• Your objective: Starting at the first line of the listing below, repeat each line exactly until the line containing "ob[key] = value", which you include. Leave out pictures.

• Collected data:
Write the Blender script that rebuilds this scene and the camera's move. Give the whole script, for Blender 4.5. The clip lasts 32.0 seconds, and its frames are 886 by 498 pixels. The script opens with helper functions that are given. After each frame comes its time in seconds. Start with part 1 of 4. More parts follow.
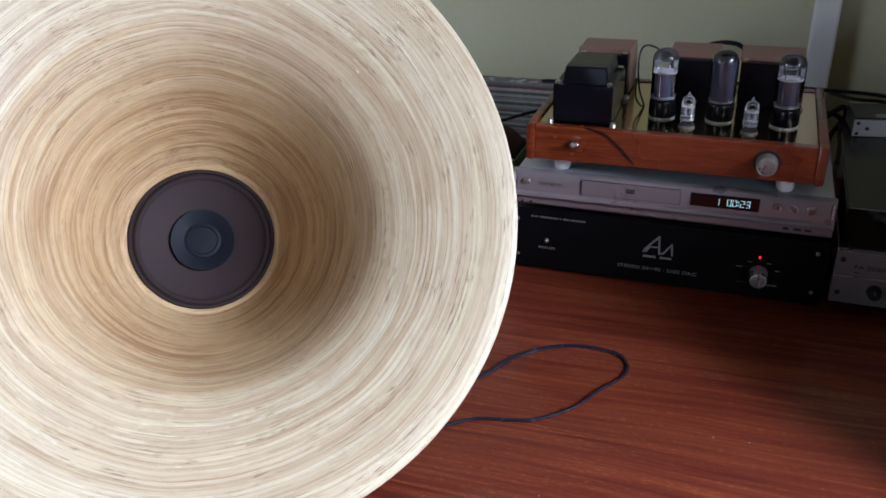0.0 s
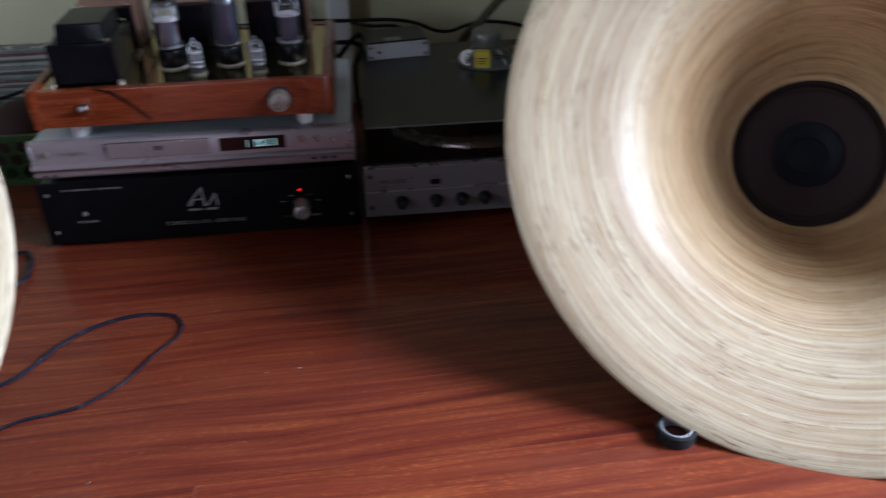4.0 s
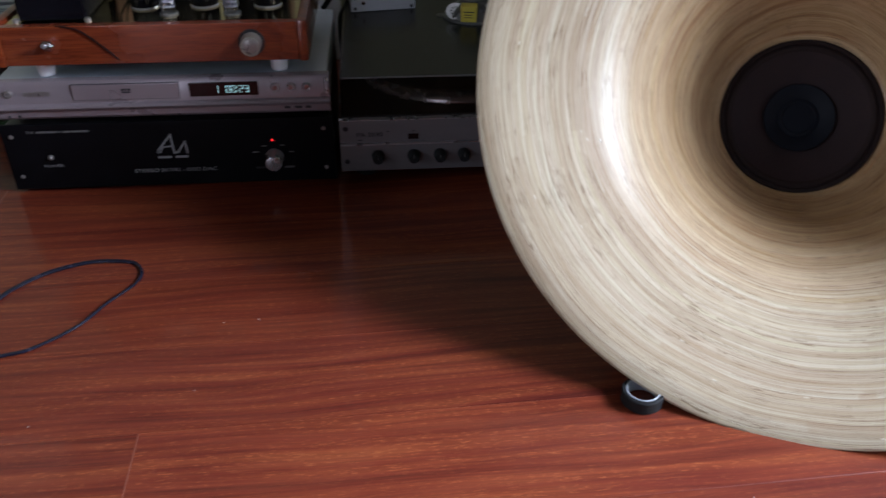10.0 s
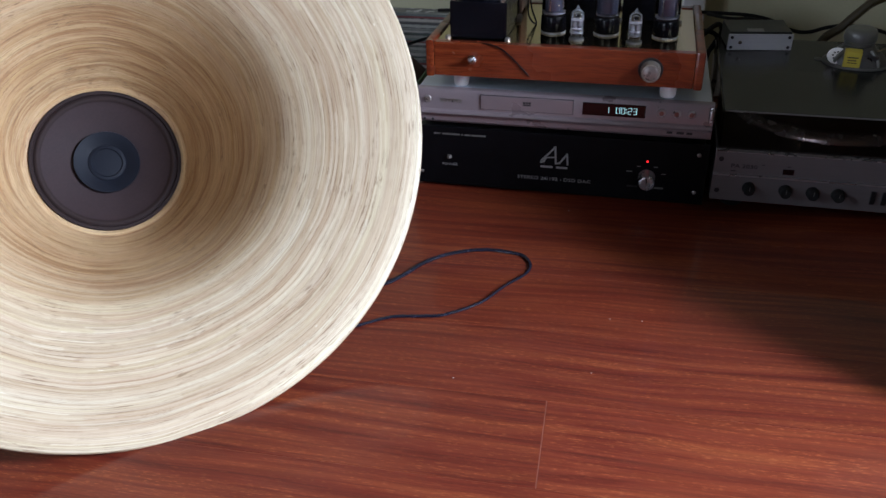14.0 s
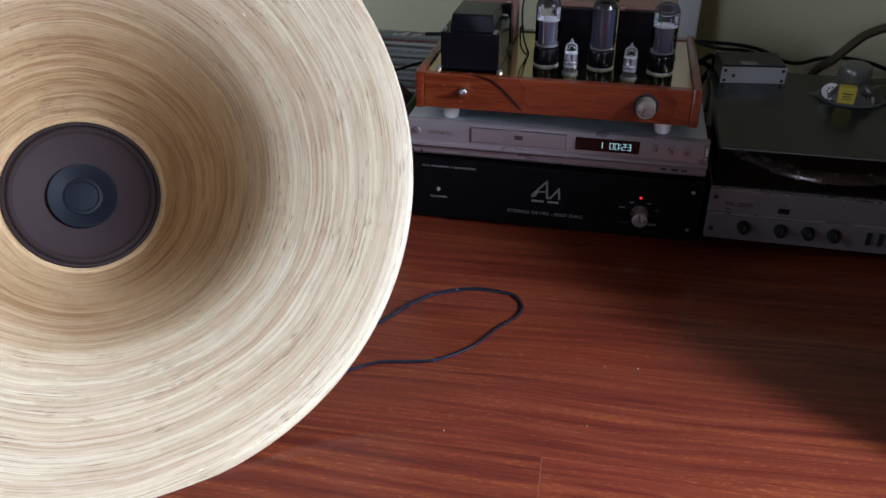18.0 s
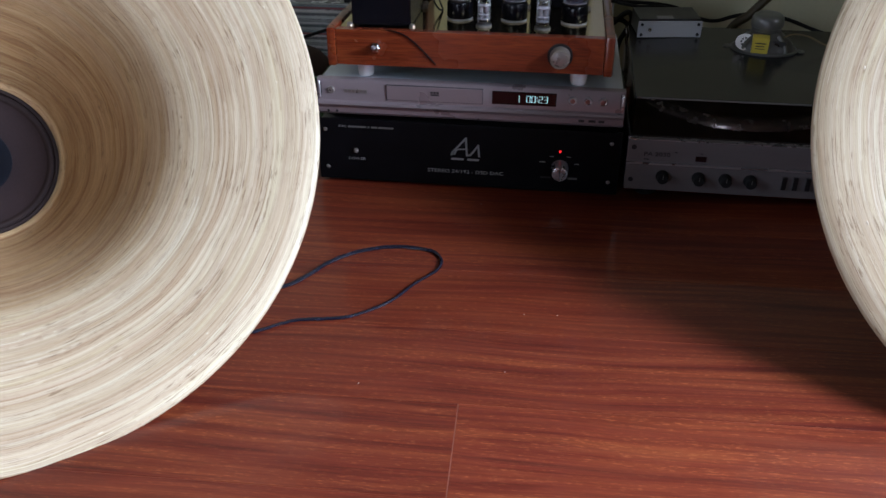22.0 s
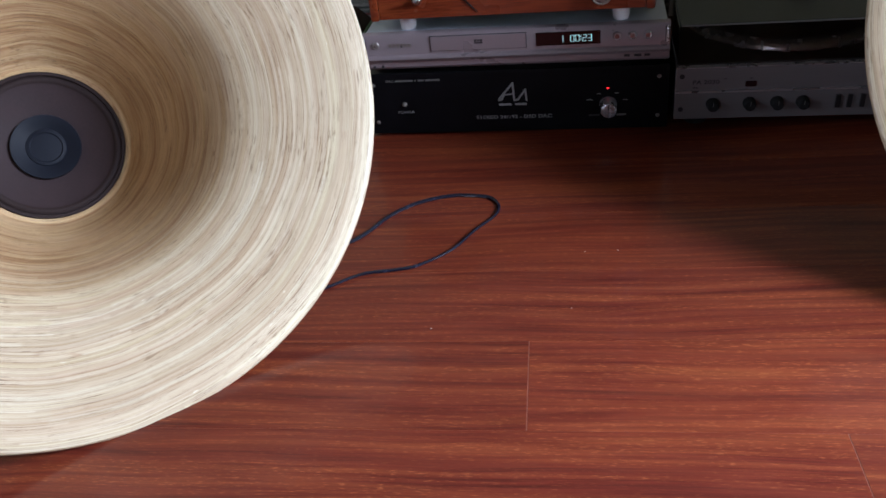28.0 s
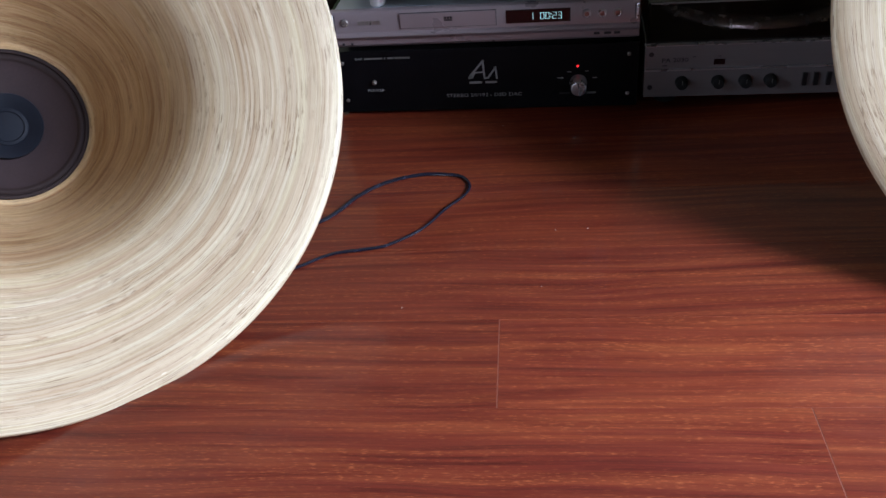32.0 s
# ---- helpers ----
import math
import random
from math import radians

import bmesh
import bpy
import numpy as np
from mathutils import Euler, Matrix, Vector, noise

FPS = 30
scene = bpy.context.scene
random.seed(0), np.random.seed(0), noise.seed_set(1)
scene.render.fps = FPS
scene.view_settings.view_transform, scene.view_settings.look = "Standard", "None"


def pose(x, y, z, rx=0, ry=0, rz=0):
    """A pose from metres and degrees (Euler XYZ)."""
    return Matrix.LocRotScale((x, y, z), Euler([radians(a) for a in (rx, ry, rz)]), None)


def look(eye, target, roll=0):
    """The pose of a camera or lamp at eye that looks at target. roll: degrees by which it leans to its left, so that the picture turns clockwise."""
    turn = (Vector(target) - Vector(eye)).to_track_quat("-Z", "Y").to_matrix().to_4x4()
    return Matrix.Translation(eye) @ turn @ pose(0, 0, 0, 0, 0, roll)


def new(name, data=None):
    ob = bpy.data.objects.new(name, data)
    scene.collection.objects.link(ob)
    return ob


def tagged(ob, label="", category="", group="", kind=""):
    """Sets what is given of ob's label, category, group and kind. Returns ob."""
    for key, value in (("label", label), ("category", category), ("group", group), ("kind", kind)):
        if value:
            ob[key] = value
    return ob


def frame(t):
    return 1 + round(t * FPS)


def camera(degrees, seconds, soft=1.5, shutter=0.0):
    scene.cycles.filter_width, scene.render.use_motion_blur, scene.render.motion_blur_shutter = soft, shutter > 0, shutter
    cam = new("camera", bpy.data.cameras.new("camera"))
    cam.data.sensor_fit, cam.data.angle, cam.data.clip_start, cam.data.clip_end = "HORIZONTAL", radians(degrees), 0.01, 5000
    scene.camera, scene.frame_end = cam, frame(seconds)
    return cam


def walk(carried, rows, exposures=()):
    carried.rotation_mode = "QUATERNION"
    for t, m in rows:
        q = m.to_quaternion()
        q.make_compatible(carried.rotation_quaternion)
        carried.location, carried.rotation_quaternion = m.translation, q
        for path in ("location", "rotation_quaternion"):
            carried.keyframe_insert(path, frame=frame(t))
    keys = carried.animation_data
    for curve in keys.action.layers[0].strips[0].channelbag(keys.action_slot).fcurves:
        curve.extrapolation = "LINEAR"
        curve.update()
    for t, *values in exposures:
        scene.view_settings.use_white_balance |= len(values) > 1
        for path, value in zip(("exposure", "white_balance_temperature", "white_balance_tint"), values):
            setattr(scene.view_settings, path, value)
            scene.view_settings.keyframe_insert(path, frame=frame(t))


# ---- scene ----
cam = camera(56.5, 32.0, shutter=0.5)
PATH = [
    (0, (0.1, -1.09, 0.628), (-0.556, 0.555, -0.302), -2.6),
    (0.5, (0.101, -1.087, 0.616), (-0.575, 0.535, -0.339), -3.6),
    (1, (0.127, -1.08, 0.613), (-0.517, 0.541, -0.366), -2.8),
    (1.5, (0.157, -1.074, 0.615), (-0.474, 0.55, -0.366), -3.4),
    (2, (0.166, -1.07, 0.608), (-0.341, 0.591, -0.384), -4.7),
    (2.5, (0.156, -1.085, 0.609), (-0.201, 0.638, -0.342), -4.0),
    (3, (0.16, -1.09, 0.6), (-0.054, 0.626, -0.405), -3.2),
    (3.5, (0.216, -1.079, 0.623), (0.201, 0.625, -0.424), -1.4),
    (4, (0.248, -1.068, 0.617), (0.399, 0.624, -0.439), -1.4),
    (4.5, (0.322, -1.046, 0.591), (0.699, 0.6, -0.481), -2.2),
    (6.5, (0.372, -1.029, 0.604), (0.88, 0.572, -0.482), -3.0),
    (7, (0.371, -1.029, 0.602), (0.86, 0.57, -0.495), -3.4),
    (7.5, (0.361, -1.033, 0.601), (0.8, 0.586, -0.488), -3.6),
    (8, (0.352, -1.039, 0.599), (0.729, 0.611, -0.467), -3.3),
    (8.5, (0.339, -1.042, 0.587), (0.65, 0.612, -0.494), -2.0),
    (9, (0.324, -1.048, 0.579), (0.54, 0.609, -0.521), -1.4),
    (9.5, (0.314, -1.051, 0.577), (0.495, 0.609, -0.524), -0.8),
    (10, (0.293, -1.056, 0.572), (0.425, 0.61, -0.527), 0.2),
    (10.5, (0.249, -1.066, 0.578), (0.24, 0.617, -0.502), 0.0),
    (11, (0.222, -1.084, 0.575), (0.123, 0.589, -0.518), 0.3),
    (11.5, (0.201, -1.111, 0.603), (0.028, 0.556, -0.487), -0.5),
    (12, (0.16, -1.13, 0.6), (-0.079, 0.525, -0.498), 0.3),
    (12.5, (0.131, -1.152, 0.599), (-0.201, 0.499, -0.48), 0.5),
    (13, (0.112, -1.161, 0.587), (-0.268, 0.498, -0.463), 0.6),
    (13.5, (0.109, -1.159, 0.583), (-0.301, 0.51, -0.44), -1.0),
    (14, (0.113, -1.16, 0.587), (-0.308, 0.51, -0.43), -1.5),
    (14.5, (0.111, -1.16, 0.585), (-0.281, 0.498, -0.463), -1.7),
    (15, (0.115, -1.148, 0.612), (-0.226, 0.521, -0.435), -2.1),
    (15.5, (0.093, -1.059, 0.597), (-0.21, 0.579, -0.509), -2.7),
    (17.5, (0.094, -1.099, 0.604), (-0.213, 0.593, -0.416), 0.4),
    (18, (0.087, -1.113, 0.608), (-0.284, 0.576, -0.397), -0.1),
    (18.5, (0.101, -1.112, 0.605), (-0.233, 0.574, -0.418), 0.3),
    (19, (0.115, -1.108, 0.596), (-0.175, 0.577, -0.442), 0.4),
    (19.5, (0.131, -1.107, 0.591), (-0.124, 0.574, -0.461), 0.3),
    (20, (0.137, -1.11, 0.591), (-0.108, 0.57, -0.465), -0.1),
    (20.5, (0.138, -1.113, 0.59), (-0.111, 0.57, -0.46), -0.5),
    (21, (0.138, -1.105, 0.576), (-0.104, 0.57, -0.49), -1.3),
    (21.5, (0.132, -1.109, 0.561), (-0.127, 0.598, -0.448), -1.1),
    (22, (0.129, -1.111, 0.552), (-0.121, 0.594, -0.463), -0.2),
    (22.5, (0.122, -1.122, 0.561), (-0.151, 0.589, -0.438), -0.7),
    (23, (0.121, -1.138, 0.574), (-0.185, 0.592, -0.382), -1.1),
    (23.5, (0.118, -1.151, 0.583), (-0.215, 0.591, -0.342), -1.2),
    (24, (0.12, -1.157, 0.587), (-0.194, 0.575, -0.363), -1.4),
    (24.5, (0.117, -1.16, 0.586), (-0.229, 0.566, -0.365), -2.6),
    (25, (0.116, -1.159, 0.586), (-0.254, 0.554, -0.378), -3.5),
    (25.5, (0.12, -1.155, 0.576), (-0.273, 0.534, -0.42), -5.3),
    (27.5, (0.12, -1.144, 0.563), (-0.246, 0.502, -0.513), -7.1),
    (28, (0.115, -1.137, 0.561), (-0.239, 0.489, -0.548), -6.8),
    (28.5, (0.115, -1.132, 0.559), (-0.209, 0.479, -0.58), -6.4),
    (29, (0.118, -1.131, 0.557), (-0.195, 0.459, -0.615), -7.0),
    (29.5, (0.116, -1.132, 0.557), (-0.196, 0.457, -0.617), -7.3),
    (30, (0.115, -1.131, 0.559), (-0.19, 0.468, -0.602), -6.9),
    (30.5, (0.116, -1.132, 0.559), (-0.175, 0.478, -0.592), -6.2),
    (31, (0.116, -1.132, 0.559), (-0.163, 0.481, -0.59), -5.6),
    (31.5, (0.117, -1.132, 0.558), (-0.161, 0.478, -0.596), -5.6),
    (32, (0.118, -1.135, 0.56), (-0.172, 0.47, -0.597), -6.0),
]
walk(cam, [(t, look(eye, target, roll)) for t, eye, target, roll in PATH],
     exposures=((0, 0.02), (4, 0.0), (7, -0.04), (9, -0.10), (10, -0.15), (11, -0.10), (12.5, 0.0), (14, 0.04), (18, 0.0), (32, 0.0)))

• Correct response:
Write the Blender script that rebuilds this scene and the camera's move. Give the whole script, for Blender 4.5. The clip lasts 32.0 seconds, and its frames are 886 by 498 pixels. The script opens with helper functions that are given. After each frame comes its time in seconds. Start with part 1 of 4. More parts follow.
0.0 s
4.0 s
10.0 s
14.0 s
18.0 s
22.0 s
28.0 s
32.0 s
# ---- helpers ----
import math
import random
from math import radians

import bmesh
import bpy
import numpy as np
from mathutils import Euler, Matrix, Vector, noise

FPS = 30
scene = bpy.context.scene
random.seed(0), np.random.seed(0), noise.seed_set(1)
scene.render.fps = FPS
scene.view_settings.view_transform, scene.view_settings.look = "Standard", "None"


def pose(x, y, z, rx=0, ry=0, rz=0):
    """A pose from metres and degrees (Euler XYZ)."""
    return Matrix.LocRotScale((x, y, z), Euler([radians(a) for a in (rx, ry, rz)]), None)


def look(eye, target, roll=0):
    """The pose of a camera or lamp at eye that looks at target. roll: degrees by which it leans to its left, so that the picture turns clockwise."""
    turn = (Vector(target) - Vector(eye)).to_track_quat("-Z", "Y").to_matrix().to_4x4()
    return Matrix.Translation(eye) @ turn @ pose(0, 0, 0, 0, 0, roll)


def new(name, data=None):
    ob = bpy.data.objects.new(name, data)
    scene.collection.objects.link(ob)
    return ob


def tagged(ob, label="", category="", group="", kind=""):
    """Sets what is given of ob's label, category, group and kind. Returns ob."""
    for key, value in (("label", label), ("category", category), ("group", group), ("kind", kind)):
        if value:
            ob[key] = value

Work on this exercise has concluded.